She is a strategic advisor, non-executive director, and investor for start-up and spin-out companies, and is a co-founder and director of Mint Ventures, which formally launched its investment activities in 2021, and says it offers a fresh approach to raising early-stage capital by democratising angel investment for women.
It was created in response to research by partner organisation Women’s Enterprise Scotland (WES) showing that access to finance was the top barrier for female entrepreneurs starting and scaling their businesses. WES has just launched its Women’s Enterprise Scotland Awards 2023, with its chief executive Carolyn Currie saying it is “vital that we put the considerable achievements and the resilience of our women business leaders in the spotlight”. The deadline for entries is August 18, ahead of the ceremony in Glasgow on October 26.
Mint Ventures recently held a key role in a six-figure fundraise by Heero Technologies, a female-led, clean tech software and data company, saying at the time that this “closely aligns with our core values” – can you explain more about this?
Participating in this deal allows us to improve gender diversity across the shareholder base, which is one of our key aims. There is a clear alignment between Mint Ventures’ values and those of Heero, including a commitment to long-term gender diversity in the leadership team as well as a social, ethical – or in this case, a clear environmental – purpose to the company’s mission.

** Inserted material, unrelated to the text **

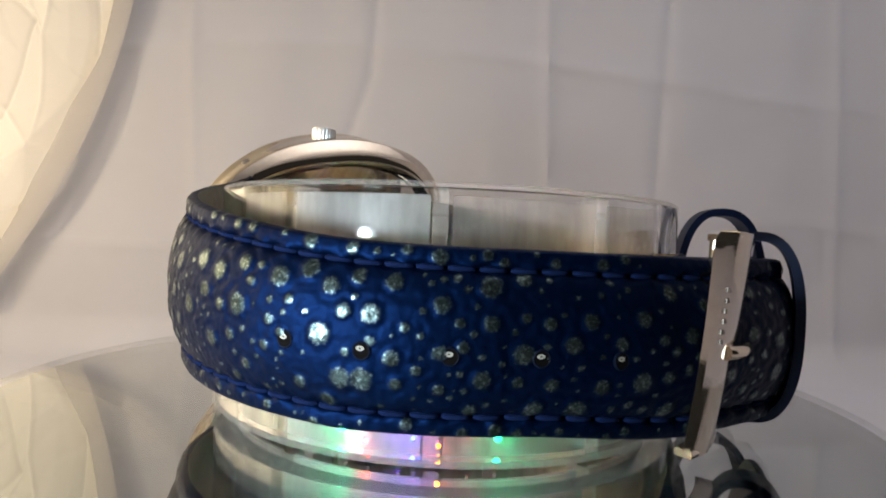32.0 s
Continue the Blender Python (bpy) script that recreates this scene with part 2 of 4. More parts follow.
def clear_frost(name, share, rough, cloud, tint=(1.0, 0.99, 0.98)):
    """Clear plastic with a rubbed, uneven face that spreads the light passing through it."""
    m, nt, b = material(name)
    nt.nodes.remove(b)
    v = coords(nt)
    see = node(nt, "ShaderNodeBsdfTransparent", Color=(*tint, 1))
    spread = node(nt, "ShaderNodeBsdfRefraction", Color=(*tint, 1), Roughness=rough, IOR=1.18)
    streak = nt.nodes.new("ShaderNodeMapping")
    streak.inputs["Scale"].default_value = (1.0, 1.0, 0.25)
    link(nt, v, streak.inputs["Vector"])
    fine = noise_tex(nt, streak.outputs["Vector"], 2600.0, 4.0)
    bm = node(nt, "ShaderNodeBump", Strength=0.5, Distance=0.0002)
    link(nt, fine, bm.inputs["Height"])
    link(nt, bm.outputs["Normal"], spread.inputs["Normal"])
    f = node(nt, "ShaderNodeMapRange", From_Min=0.3, From_Max=0.7, To_Min=share * 0.6, To_Max=share * 1.3)
    link(nt, noise_tex(nt, streak.outputs["Vector"], 500.0), f.inputs["Value"])
    mix1 = nt.nodes.new("ShaderNodeMixShader")
    link(nt, f.outputs["Result"], mix1.inputs["Fac"])
    link(nt, see.outputs["BSDF"], mix1.inputs[1])
    link(nt, spread.outputs["BSDF"], mix1.inputs[2])
    milk = node(nt, "ShaderNodeMixShader", Fac=0.5)
    link(nt, node(nt, "ShaderNodeBsdfTranslucent", Color=(0.95, 0.90, 0.86, 1)).outputs["BSDF"], milk.inputs[1])
    link(nt, node(nt, "ShaderNodeBsdfDiffuse", Color=(0.93, 0.91, 0.90, 1)).outputs["BSDF"], milk.inputs[2])
    mix2 = node(nt, "ShaderNodeMixShader", Fac=cloud)
    link(nt, mix1.outputs["Shader"], mix2.inputs[1])
    link(nt, milk.outputs["Shader"], mix2.inputs[2])
    gloss = node(nt, "ShaderNodeBsdfGlossy", Roughness=0.30)
    mix3 = nt.nodes.new("ShaderNodeMixShader")
    link(nt, sheen(nt, 0.006, 0.40), mix3.inputs["Fac"])
    link(nt, mix2.outputs["Shader"], mix3.inputs[1])
    link(nt, gloss.outputs["BSDF"], mix3.inputs[2])
    link(nt, mix3.outputs["Shader"], nt.nodes["Material Output"].inputs["Surface"])
    return m


ACRYLIC = clear("clear_acrylic", 1.49, 0.0, (0.99, 0.985, 0.975))
RIM_ACRYLIC = clear_sheet("polished_acrylic_edge", 0.09)
HAZE = clear_frost("hazy_acrylic", 0.42, 0.30, 0.032)
FROST = clear_frost("frosted_acrylic", 0.65, 0.42, 0.085)
BAND = clear_sheet("faintly_hazy_acrylic", 0.03)
PANE = clear_sheet("mirror_pane", 0.0, (0.985, 0.995, 0.99))


def make_mirror():
    m, nt, b = material("mirror_glass")
    v = coords(nt)
    b.inputs["Metallic"].default_value = 1.0
    f = noise_tex(nt, v, 60.0)
    link(nt, ramp(nt, f, [(0.3, (0.60, 0.61, 0.605)), (0.7, (0.66, 0.67, 0.665))]), b.inputs["Base Color"])
    r = node(nt, "ShaderNodeMapRange", To_Min=0.008, To_Max=0.03)
    link(nt, noise_tex(nt, v, 220.0, 6.0), r.inputs["Value"])
    link(nt, r.outputs["Result"], b.inputs["Roughness"])
    return m


MIRROR = make_mirror()


def make_cloth(name, colour, through, weave=0.0):
    m, nt, b = material(name)
    v = coords(nt)
    big, fine = noise_tex(nt, v, 5.0, 4.0), noise_tex(nt, v, 700.0, 3.0)
    link(nt, ramp(nt, big, [(0.3, tuple(x * 0.95 for x in colour)), (0.7, colour)]), b.inputs["Base Color"])
    b.inputs["Roughness"].default_value = 0.75
    bump(nt, fine, b, 0.12, 0.0008)
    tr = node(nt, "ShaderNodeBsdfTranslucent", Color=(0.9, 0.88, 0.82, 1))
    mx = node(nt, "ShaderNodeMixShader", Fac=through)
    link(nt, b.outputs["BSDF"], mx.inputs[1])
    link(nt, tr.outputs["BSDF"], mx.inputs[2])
    if weave:
        gap = node(nt, "ShaderNodeBsdfTransparent", Color=(1.0, 0.97, 0.92, 1))
        thin = node(nt, "ShaderNodeMixShader", Fac=weave)
        link(nt, mx.outputs["Shader"], thin.inputs[1])
        link(nt, gap.outputs["BSDF"], thin.inputs[2])
        mx = thin
    link(nt, mx.outputs["Shader"], nt.nodes["Material Output"].inputs["Surface"])
    return m


CLOTH = make_cloth("white_tent_cloth", (0.765, 0.772, 0.855), 0.12)
# tent cloth whose cream colour carries part of the outside lamp's warm light
CLOTH_SIDE_LIT = make_cloth("warm_lit_tent_cloth", (0.84, 0.80, 0.66), 0.50, 0.34)
ROOF_CLOTH = make_cloth("roof_tent_cloth", (0.765, 0.772, 0.855), 0.50)
PIPING = make_cloth("grey_piping", (0.86, 0.84, 0.88), 0.55)


def make_glow(name, colour, power):
    m, nt, b = material(name)
    b.inputs["Base Color"].default_value = (*colour, 1)
    b.inputs["Emission Color"].default_value = (*colour, 1)
    b.inputs["Emission Strength"].default_value = power
    return m


# ---- mesh helpers ----
def mesh_object(name, bm, mat, smooth=True):
    bmesh.ops.recalc_face_normals(bm, faces=bm.faces[:])
    me = bpy.data.meshes.new(name)
    bm.to_mesh(me)
    bm.free()
    if mat:
        me.materials.append(mat)
    if smooth:
        me.shade_smooth()
        me.set_sharp_from_angle(angle=radians(38))
    return new(name, me)


def part(name, bm, mat, parent, label="", smooth=True):
    ob = mesh_object(name, bm, mat, smooth)
    ob.parent = parent
    if label:
        ob["label"] = label
    return ob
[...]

Accessibility and education are core elements of the Mint Ventures proposition and we see this in Heero, as they support consumers in progressing to net zero by helping them to improve the energy efficiency of their homes. We also want to work with founders seeking non-financial “softer” support through advising and mentoring, which Heero has welcomed with open arms. The deal was led by The Tricapital Syndicate, a very experienced angel group with whom we have a lot of synergy.
Mint Ventures was launched in 2021 to address inequalities in the investor and investee landscape. Can you give more insight into how and why it was created and how you now define its key aims?
Through working in this sector for many years, it became increasingly apparent to me that science and technology start-ups are typically well-funded by existing angel groups, whereas businesses in other sectors often struggle to access the finance needed to develop and grow. These underfunded sectors include retail, food and drink, health, wellbeing and beauty, tourism and traveltech, femtech, and other digital app-based platforms, and are precisely where women are more likely to set up their companies.
Part of the problem – as highlighted by The Alison Rose Review of Female Entrepreneurship – is that there are very few women angels making investment decisions. Mint Ventures came about as a way of addressing these challenges.
We are on a mission to make angel investing accessible to women who may never have previously considered it. We do this by welcoming women to join us as associate members and inviting them to go through a genderised training programme that demystifies angel investing and provides a toolkit for making investment decisions. After being a member of any angel group for six months, the Financial Conduct Authority regulations stipulate that you can legally self-certify as a sophisticated investor and start angel investing.
Last year Mint Ventures secured funding for a series of regional roadshows around Scotland to encourage more women to become angel investors. How have these progressed, and what would say their impact is short and longer term?
Mint Ventures completed a series of educational roadshows that were supported by Scottish Enterprise and the British Business Bank. Following on from our Women Backing Women roadshows in 2022, our regional roadshows this year were rolled out to smaller towns and cities within Scotland to make angel investment more accessible to professional women from different backgrounds.
The events were targeted towards both men and women to raise awareness of the challenges and to encourage collaboration in the ecosystem with professional intermediaries such as accountants, lawyers and wealth-managers. The short-term effect has been phenomenal, with many women signing up to have the opportunity to support young ambitious companies with their expertise and capital. Longer term, it is about continued education and reinforcing the messaging to allow women to consider whether angel investing is right for them.
Can you cite a female business leader you admire, and why?
Jenny Tooth OBE, executive chair of the UK Business Angel Association, is a complete inspiration. She has dedicated her career to changing the system and encouraging more women to become angel investors. We have seen many more women-focused angel groups develop over the last few years thanks to her support. She was instrumental in the value proposition stages of Mint Ventures and we are eternally grateful for that.
Mint Ventures has said the barriers to women becoming angel investors “are cultural, not financial”. How would you like female angel investment to progress in the coming years and how can key barriers be addressed?
Professor Lynne Cadenhead, one of our co-founders, is a founding member of the UK-wide Women Business Angel Taskforce. Sharing best practice through this forum enables angel groups to bring more women into the ecosystem. Just 15 per cent of angel investors are women currently and we would like to see that at least double. We are working to ensure the investor base is in time a more accurate reflection of society.
Raising awareness about different attitudes to risk and making angel investing accessible at times that suit women caregivers are some of the steps we are taking. We need more support for educational events to change attitudes towards discussing money and investment. It is something to be proud of that angel investors give back their time, expertise, and finance to support the innovation life blood of our enterprise ecosystem.